[PROVIDED RECORDS]

┌──

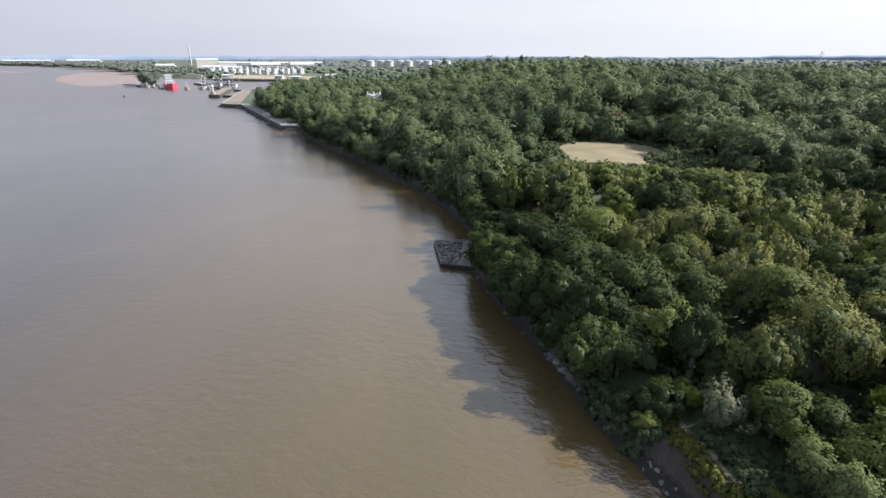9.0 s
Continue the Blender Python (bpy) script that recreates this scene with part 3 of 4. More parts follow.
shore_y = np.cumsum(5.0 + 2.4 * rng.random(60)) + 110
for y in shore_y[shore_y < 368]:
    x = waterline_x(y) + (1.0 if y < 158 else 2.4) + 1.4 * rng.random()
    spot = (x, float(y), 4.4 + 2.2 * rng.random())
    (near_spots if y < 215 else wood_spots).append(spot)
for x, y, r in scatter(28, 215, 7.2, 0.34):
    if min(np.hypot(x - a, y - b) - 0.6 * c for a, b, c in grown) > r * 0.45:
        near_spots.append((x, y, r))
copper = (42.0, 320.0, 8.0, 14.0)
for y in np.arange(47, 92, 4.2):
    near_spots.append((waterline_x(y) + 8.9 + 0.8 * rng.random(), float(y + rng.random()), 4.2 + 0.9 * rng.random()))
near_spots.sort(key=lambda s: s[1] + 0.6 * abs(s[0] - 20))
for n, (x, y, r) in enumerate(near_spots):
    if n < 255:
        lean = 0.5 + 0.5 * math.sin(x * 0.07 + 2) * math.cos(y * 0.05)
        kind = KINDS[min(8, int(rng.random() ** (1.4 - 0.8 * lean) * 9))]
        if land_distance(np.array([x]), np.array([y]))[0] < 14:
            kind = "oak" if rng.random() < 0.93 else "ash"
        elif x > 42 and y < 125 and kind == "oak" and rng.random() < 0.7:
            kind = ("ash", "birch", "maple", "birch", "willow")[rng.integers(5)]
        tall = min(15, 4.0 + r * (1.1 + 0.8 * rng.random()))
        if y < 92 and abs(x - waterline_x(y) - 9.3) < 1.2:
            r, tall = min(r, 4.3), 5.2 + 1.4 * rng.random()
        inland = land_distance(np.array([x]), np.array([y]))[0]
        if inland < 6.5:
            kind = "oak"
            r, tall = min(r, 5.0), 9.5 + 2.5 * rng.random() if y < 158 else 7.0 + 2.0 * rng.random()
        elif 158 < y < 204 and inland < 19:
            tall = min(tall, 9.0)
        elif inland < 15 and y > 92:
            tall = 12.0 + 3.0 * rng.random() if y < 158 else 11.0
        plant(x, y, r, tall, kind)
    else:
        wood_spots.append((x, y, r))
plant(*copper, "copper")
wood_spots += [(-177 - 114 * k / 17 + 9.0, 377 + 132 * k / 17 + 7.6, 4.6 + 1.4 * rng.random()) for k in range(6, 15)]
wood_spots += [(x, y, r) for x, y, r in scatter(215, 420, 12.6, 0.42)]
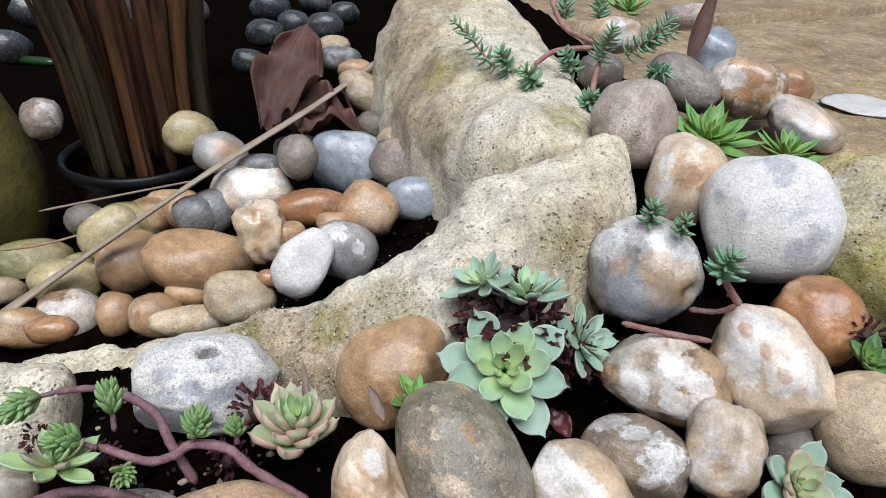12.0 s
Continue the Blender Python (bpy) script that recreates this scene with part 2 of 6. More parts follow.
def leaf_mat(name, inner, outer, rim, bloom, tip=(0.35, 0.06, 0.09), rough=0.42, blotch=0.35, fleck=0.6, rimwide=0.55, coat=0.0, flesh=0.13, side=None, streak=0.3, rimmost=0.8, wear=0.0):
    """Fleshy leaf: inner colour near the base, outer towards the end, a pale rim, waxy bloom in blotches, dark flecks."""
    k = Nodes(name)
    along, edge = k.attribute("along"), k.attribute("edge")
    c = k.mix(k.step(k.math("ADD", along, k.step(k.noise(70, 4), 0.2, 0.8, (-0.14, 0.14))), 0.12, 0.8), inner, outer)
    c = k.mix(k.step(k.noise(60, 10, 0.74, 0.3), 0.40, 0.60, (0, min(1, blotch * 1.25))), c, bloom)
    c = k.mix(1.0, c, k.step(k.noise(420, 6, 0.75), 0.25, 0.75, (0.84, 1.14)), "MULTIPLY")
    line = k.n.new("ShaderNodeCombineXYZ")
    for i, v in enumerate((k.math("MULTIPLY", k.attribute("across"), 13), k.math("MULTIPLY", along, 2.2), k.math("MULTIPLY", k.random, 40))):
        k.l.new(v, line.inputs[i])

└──

[WRITTEN REQUEST]
Leave the pictures out and write out every entry exactly as given.

[EXERCISE ANSWER]
9.0 s
Continue the Blender Python (bpy) script that recreates this scene with part 3 of 4. More parts follow.
shore_y = np.cumsum(5.0 + 2.4 * rng.random(60)) + 110
for y in shore_y[shore_y < 368]:
    x = waterline_x(y) + (1.0 if y < 158 else 2.4) + 1.4 * rng.random()
    spot = (x, float(y), 4.4 + 2.2 * rng.random())
    (near_spots if y < 215 else wood_spots).append(spot)
for x, y, r in scatter(28, 215, 7.2, 0.34):
    if min(np.hypot(x - a, y - b) - 0.6 * c for a, b, c in grown) > r * 0.45:
        near_spots.append((x, y, r))
copper = (42.0, 320.0, 8.0, 14.0)
for y in np.arange(47, 92, 4.2):
    near_spots.append((waterline_x(y) + 8.9 + 0.8 * rng.random(), float(y + rng.random()), 4.2 + 0.9 * rng.random()))
near_spots.sort(key=lambda s: s[1] + 0.6 * abs(s[0] - 20))
for n, (x, y, r) in enumerate(near_spots):
    if n < 255:
        lean = 0.5 + 0.5 * math.sin(x * 0.07 + 2) * math.cos(y * 0.05)
        kind = KINDS[min(8, int(rng.random() ** (1.4 - 0.8 * lean) * 9))]
        if land_distance(np.array([x]), np.array([y]))[0] < 14:
            kind = "oak" if rng.random() < 0.93 else "ash"
        elif x > 42 and y < 125 and kind == "oak" and rng.random() < 0.7:
            kind = ("ash", "birch", "maple", "birch", "willow")[rng.integers(5)]
        tall = min(15, 4.0 + r * (1.1 + 0.8 * rng.random()))
        if y < 92 and abs(x - waterline_x(y) - 9.3) < 1.2:
            r, tall = min(r, 4.3), 5.2 + 1.4 * rng.random()
        inland = land_distance(np.array([x]), np.array([y]))[0]
        if inland < 6.5:
            kind = "oak"
            r, tall = min(r, 5.0), 9.5 + 2.5 * rng.random() if y < 158 else 7.0 + 2.0 * rng.random()
        elif 158 < y < 204 and inland < 19:
            tall = min(tall, 9.0)
        elif inland < 15 and y > 92:
            tall = 12.0 + 3.0 * rng.random() if y < 158 else 11.0
        plant(x, y, r, tall, kind)
    else:
        wood_spots.append((x, y, r))
plant(*copper, "copper")
wood_spots += [(-177 - 114 * k / 17 + 9.0, 377 + 132 * k / 17 + 7.6, 4.6 + 1.4 * rng.random()) for k in range(6, 15)]
wood_spots += [(x, y, r) for x, y, r in scatter(215, 420, 12.6, 0.42)]
12.0 s
Continue the Blender Python (bpy) script that recreates this scene with part 2 of 6. More parts follow.
def leaf_mat(name, inner, outer, rim, bloom, tip=(0.35, 0.06, 0.09), rough=0.42, blotch=0.35, fleck=0.6, rimwide=0.55, coat=0.0, flesh=0.13, side=None, streak=0.3, rimmost=0.8, wear=0.0):
    """Fleshy leaf: inner colour near the base, outer towards the end, a pale rim, waxy bloom in blotches, dark flecks."""
    k = Nodes(name)
    along, edge = k.attribute("along"), k.attribute("edge")
    c = k.mix(k.step(k.math("ADD", along, k.step(k.noise(70, 4), 0.2, 0.8, (-0.14, 0.14))), 0.12, 0.8), inner, outer)
    c = k.mix(k.step(k.noise(60, 10, 0.74, 0.3), 0.40, 0.60, (0, min(1, blotch * 1.25))), c, bloom)
    c = k.mix(1.0, c, k.step(k.noise(420, 6, 0.75), 0.25, 0.75, (0.84, 1.14)), "MULTIPLY")
    line = k.n.new("ShaderNodeCombineXYZ")
    for i, v in enumerate((k.math("MULTIPLY", k.attribute("across"), 13), k.math("MULTIPLY", along, 2.2), k.math("MULTIPLY", k.random, 40))):
        k.l.new(v, line.inputs[i])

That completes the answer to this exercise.